La donna senza nome (Castelvecchi Editore) di Eugenia Romanelli è un romanzo sull’identità e sugli ostacoli che si frappongono alla sua costruzione. Ostacoli e pregiudizi, perché quando facciamo la conoscenza di Emma, giovane pediatra della Roma bene dedita al suo lavoro, è difficile immaginare una crepa su una superficie tanto perfetta. Invece, un segreto, con la sua forza dirompente, mina in profondità la vita della donna e le impedisce di essere sé stessa.
Arriva l’amore con Alberto, famoso velista. E’ improvviso, inatteso, travolgente, ma non salvifico. Emma è come un quadro della sua pittrice preferita, una quotata artista che si firma TAK ma di cui nessuno conosce la vera identità. Starà a lei mettersi davanti alla tela bianca della propria vita e dare finalmente un volto a sé stessa.
Eugenia Romanelli affida all’arte la creazione più difficile, quella del sé. La sua scrittura è raffinato disvelamento, sapiente suspense, e infine, rinascita, il momento in cui “il dolore e la gioia si toccano”. Emma verrà alla luce una seconda volta, figlia consapevole di una coppia omogenitoriale, anche se l’autrice romana non ne fa terreno ideologico ma di confronto, il filo che lega la storia fino all’ultima imprevedibile svolta.
Signora Romanelli, chi è “La donna senza nome”?
ER: E’ una persona, come lo siamo tutti e tutte, alle prese con la costruzione del vero sé. Chi non ha capito, ad un certo punto della propria vita, che per accedere alla sorgente della propria felicità, della propria realizzazione, occorre potare tutti i perigliosi tentacoli del falso sé per lasciare emergere quella unicità che ci rende splendenti e superbamente somiglianti a noi stessi?
Emma, la protagonista, è figlia di una coppia omogenitoriale. C’è un motivo particolare per cui ha deciso di affrontare questo tema?
ER: Ho studiato molto questo tema (blog sul Fatto Q., formatrice alla Sapienza di educatori, assistenti sociali e psicologi, etc.) perché sono attratta dalle nuove forme di relazioni affettive della contemporaneità, e mi sono accorta, oltre alla confusione e all’ignoranza diffusa, che gran parte di ciò che viene pensato e detto deriva da dogmi, pregiudizi e stereotipi, sia da una parte (gli attivisti lgbt) sia dall’altra (i fautori della cosiddetta “famiglia tradizionale”). Ho creduto che l’arte (un romanzo, in questo caso) potesse creare una apertura nell’immaginario, quello spazio vuoto che può essere riempito di emozioni, unica via per pensare pensieri pieni.

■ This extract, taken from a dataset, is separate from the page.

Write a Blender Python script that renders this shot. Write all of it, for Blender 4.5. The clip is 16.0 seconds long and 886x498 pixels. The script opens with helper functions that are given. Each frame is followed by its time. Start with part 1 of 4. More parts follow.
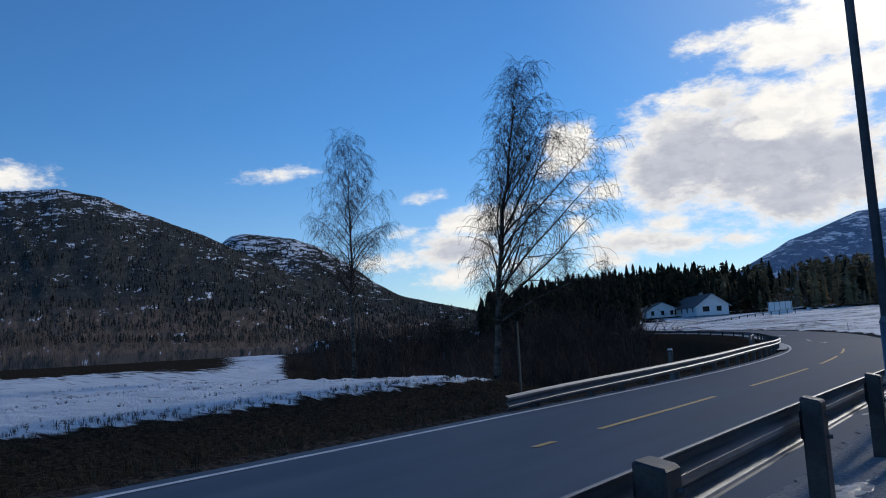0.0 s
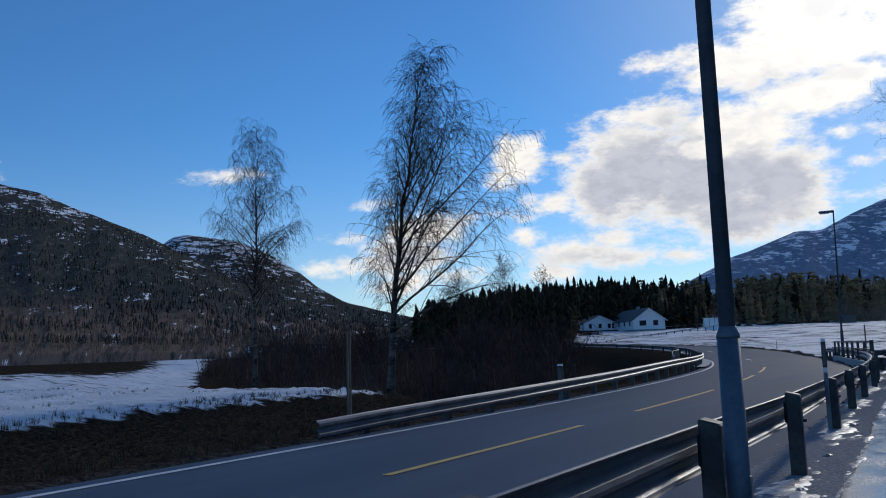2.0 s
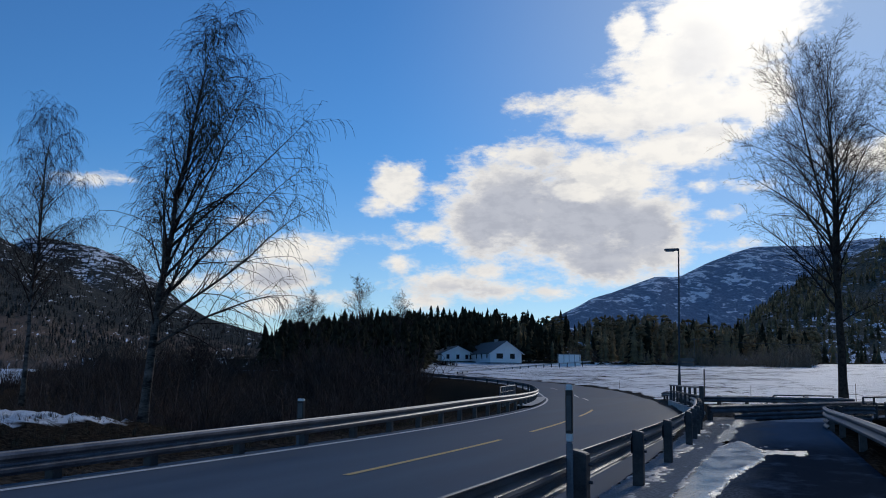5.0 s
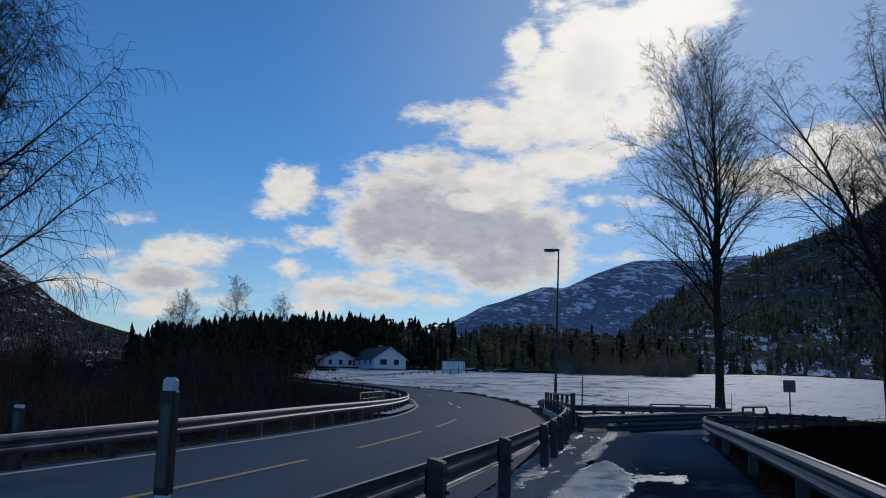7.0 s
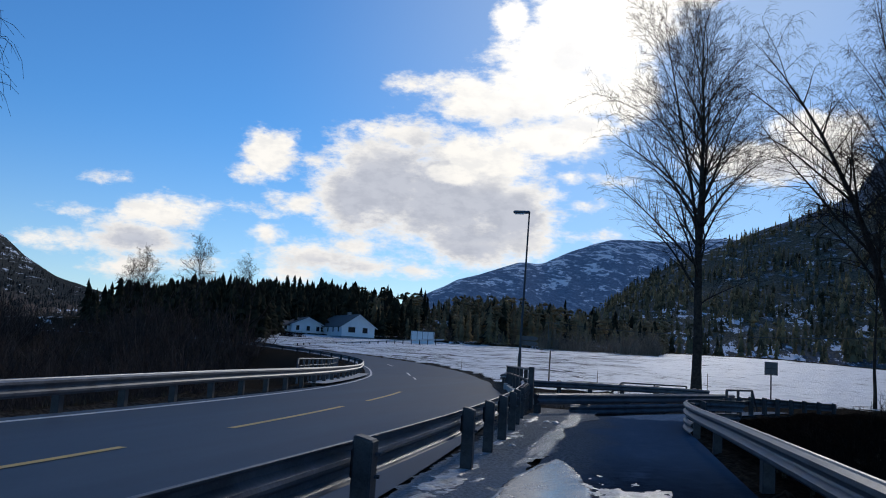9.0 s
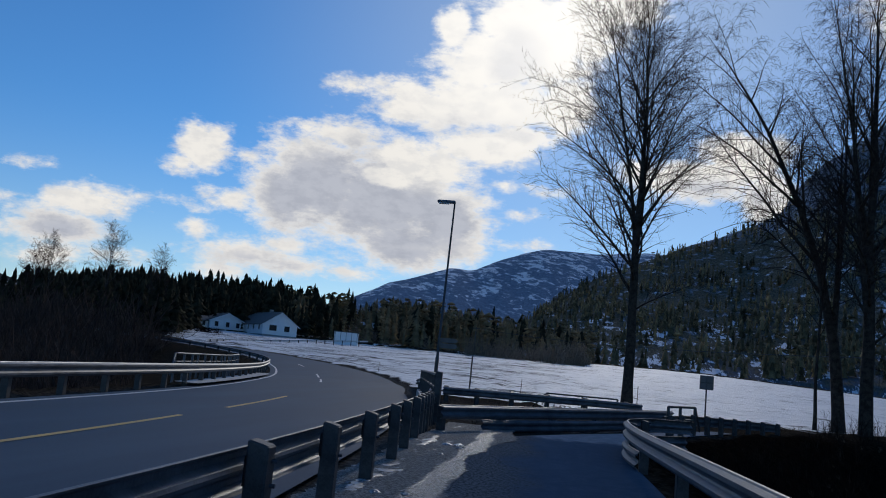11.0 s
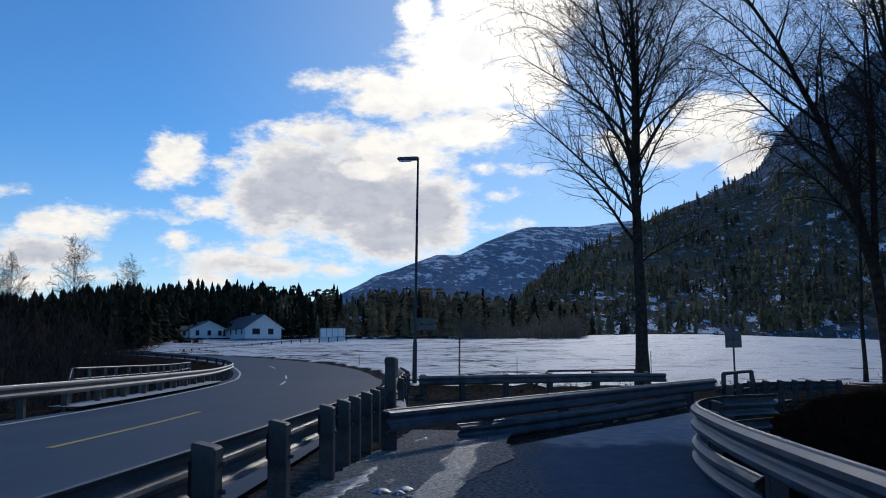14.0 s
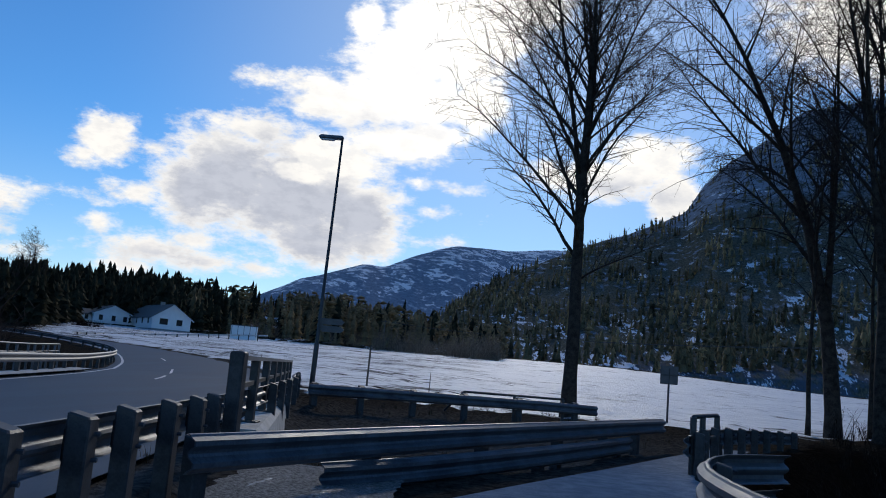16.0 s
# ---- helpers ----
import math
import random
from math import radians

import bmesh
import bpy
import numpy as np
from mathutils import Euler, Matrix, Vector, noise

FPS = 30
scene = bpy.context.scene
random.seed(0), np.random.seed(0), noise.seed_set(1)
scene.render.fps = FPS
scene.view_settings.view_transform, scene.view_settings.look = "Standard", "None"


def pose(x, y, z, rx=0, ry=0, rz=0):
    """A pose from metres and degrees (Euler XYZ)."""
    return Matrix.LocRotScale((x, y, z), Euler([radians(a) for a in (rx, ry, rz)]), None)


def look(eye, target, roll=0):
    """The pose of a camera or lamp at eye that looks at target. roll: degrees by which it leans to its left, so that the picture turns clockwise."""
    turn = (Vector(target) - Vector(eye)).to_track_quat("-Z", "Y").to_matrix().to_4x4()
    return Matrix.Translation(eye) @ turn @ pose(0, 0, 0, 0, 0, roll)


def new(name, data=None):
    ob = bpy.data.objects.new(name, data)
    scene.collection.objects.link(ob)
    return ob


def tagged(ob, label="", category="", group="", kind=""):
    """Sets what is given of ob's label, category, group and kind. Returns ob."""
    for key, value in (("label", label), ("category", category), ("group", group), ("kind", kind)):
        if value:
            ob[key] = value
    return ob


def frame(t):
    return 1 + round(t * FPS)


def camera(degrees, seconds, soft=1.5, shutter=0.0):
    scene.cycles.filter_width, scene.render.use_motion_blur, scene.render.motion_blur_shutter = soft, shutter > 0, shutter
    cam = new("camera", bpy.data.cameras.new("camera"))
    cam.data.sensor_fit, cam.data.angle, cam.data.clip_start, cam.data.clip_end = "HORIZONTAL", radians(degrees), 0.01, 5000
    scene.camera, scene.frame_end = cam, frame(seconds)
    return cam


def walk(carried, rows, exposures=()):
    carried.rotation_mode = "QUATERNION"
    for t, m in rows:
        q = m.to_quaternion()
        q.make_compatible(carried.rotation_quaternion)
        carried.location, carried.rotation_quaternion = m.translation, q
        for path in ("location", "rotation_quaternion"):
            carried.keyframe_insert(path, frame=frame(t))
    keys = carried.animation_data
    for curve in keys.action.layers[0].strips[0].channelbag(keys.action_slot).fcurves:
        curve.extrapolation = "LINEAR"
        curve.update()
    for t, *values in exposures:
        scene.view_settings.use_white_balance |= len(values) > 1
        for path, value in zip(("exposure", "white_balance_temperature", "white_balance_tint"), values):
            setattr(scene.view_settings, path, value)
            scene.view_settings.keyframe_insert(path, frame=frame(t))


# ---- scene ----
cam = camera(54.6, 16.0, 1.0)
SIZE = 1.2  # the plan below is drawn at 1 : 1.2
METRES, EYE, TILT, LEAN, TURN = 31.0 * SIZE, 1.15 * SIZE, -2.3, 0.0, 33.2
ROWS = [
    (0.0, 0.0, 0.0, 0.0, 0.52, 8.85, 3.35),
    (0.5, 0.0162, 0.024, 0.0009, 0.17, 9.14, 3.74),
    (1.0, 0.032, 0.0479, 0.0013, -1.28, 9.38, 3.72),
    (1.5, 0.0476, 0.0715, 0.002, -2.25, 9.32, 3.19),
    (2.0, 0.0631, 0.0948, 0.0026, -3.23, 9.23, 2.18),
    (2.5, 0.0795, 0.118, 0.0038, -5.08, 9.22, 2.14),
    (3.0, 0.0954, 0.1408, 0.0051, -7.17, 8.99, 0.27),
    (3.5, 0.1111, 0.1629, 0.0063, -8.55, 9.18, -1.47),
    (4.0, 0.1269, 0.1848, 0.0076, -10.01, 9.81, -1.6),
    (6.5, 0.2143, 0.3115, 0.0129, -16.92, 11.51, 0.34),
    (7.0, 0.2312, 0.3382, 0.0126, -19.58, 11.32, -0.63),
    (7.5, 0.2484, 0.3667, 0.0127, -20.01, 9.86, -1.29),
    (8.0, 0.266, 0.3942, 0.0138, -20.24, 9.6, -1.68),
    (10.5, 0.3601, 0.5376, 0.0196, -24.63, 9.56, -4.41),
    (11.0, 0.377, 0.5652, 0.0208, -26.32, 10.06, -4.38),
    (11.5, 0.3937, 0.5907, 0.0207, -27.99, 10.0, -3.84),
    (12.0, 0.4106, 0.6176, 0.022, -29.48, 9.98, -4.74),
    (12.5, 0.4285, 0.6471, 0.0226, -29.97, 10.13, -4.71),
    (13.0, 0.445, 0.6748, 0.0239, -30.16, 10.11, -5.28),
    (13.5, 0.463, 0.7045, 0.025, -29.74, 10.01, -5.01),
    (14.0, 0.4809, 0.7318, 0.0259, -26.37, 9.2, 1.41),
    (14.5, 0.4979, 0.7592, 0.0272, -23.76, 9.36, 3.75),
    (15.0, 0.516, 0.7825, 0.0282, -25.94, 9.97, -0.48),
    (15.5, 0.5328, 0.8089, 0.0275, -29.17, 9.81, 0.77),
    (16.0, 0.5473, 0.8357, 0.0284, -32.12, 10.24, -3.7),
]
walk(cam, [(t, pose(0, 0, EYE, TILT, LEAN, TURN) @ pose(METRES * x, METRES * y, METRES * z, 90 + pitch, roll, yaw)) for t, x, y, z, yaw, pitch, roll in ROWS],
     [(0.0, 0.0), (3.5, 0.0), (4.0, -0.08), (6.5, -0.24), (7.0, -0.38), (7.5, -0.08), (8.0, 0.05), (10.5, -0.15), (11.0, -0.2), (11.5, -0.2), (12.0, 0.06), (12.5, 0.12), (13.0, 0.16), (14.0, 0.0), (14.5, 0.06), (15.5, -0.06), (16.0, 0.06)])

# ---------------------------------------------------------------- world and sun
SUN_AZ, SUN_EL = 5.0, 24.0


class Nodes:
    """Short calls for building a node tree."""

    def __init__(self, tree):
        self.tree = tree
        tree.nodes.clear()

    def add(self, kind, **values):
        node = self.tree.nodes.new(kind)
        for key, value in values.items():
            if key == "op":
                node.operation = value
            elif key == "blend":
                node.blend_type = value
            elif key == "data":
                node.data_type = value
        return node

    def put(self, socket, value):
        if isinstance(value, bpy.types.NodeSocket):
            self.tree.links.new(value, socket)
        elif value is not None:
            socket.default_value = value

    def math(self, op, a, b=None, c=None):
        node = self.add("ShaderNodeMath", op=op)
        for socket, value in zip(node.inputs, (a, b, c)):
            self.put(socket, value)
        return node.outputs[0]

    def vec(self, op, a, b=None):
        node = self.add("ShaderNodeVectorMath", op=op)
        self.put(node.inputs[0], a)
        self.put(node.inputs[1], b)
        return node.outputs["Value"] if op in ("LENGTH", "DOT_PRODUCT") else node.outputs[0]

    def noise(self, where, scale, detail=4.0, rough=0.55, out=0, stretch=None):
        if stretch:
            where = self.vec("MULTIPLY", where, stretch)
        node = self.add("ShaderNodeTexNoise")
        self.put(node.inputs["Vector"], where)
        node.inputs["Scale"].default_value = scale
        node.inputs["Detail"].default_value = detail
        node.inputs["Roughness"].default_value = rough
        return node.outputs[out]

    def step(self, value, low, high, to_low=0.0, to_high=1.0):
        node = self.add("ShaderNodeMapRange")
        node.interpolation_type = "SMOOTHSTEP"
        for socket, v in zip(node.inputs, (value, low, high, to_low, to_high)):
            self.put(socket, v)
        return node.outputs[0]

    def mix(self, factor, a, b, blend="MIX"):
        node = self.add("ShaderNodeMix", data="RGBA", blend=blend)
        self.put(node.inputs[0], factor)
        self.put(node.inputs[6], (*a, 1) if isinstance(a, tuple) else a)
        self.put(node.inputs[7], (*b, 1) if isinstance(b, tuple) else b)
        return node.outputs[2]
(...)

Il segreto, il non detto, tessono la trama dell’intero romanzo. Perché una donna adulta e affermata come Emma trova così difficile svelarsi?
ER: Come dicevo all’inizio, credo che ogni processo di liberazione passi attraverso ostacoli, difficoltà e disvelamenti. Non ci si mette al mondo, senza mettersi a nudo, senza affrancarsi dai propri segreti che, spesso, sono le nostre gabbie più resistenti.
La donna senza nome offre tra le pagine continui assaggi di bellezza, dalle melodie musicali alle raffigurazioni artistiche. Che rapporto hanno i personaggi con il bello?
ER: Il bello scaccia il brutto. L’arte, in tutte le sue forme, per me è -come il sesso, oggetto del precedente romanzo- il grido che la vita scaglia contro la morte.
Ci parla della Roma che fa da sfondo alla storia?
ER: Roma città caotica, irriverente, tronfia e sprezzante, maestosa, mozzafiato, puttana e dongiovanni, larga, piena. Impossibile resisterle, nonostante la sua arroganza.
La donna senza nome
di Eugenia Romanelli
Edizioni Castelvecchi
Eugenia Romanelli è nata a Roma nel 1972. E’ giornalista e docente universitaria, e da anni è impegnata nella ricerca sulle arti e le culture giovanili. Esperta di new media, ha prima diretto Bazarweb, uno dei primi portali multimediali italiani, di cui è stata anche fondatrice, e poi l’edizione italiana di Time out, oltre ad aver creato l’allegato di cultura SmarTime per “Il Fatto Quotidiano”. Attualmente collabora con Ansa e Treccani.
I suoi ultimi romanzi sono E’ scritto nel corpo (2013) e 2BX. Essere un’incognita (2012), entrambi pubblicati con De Agostini.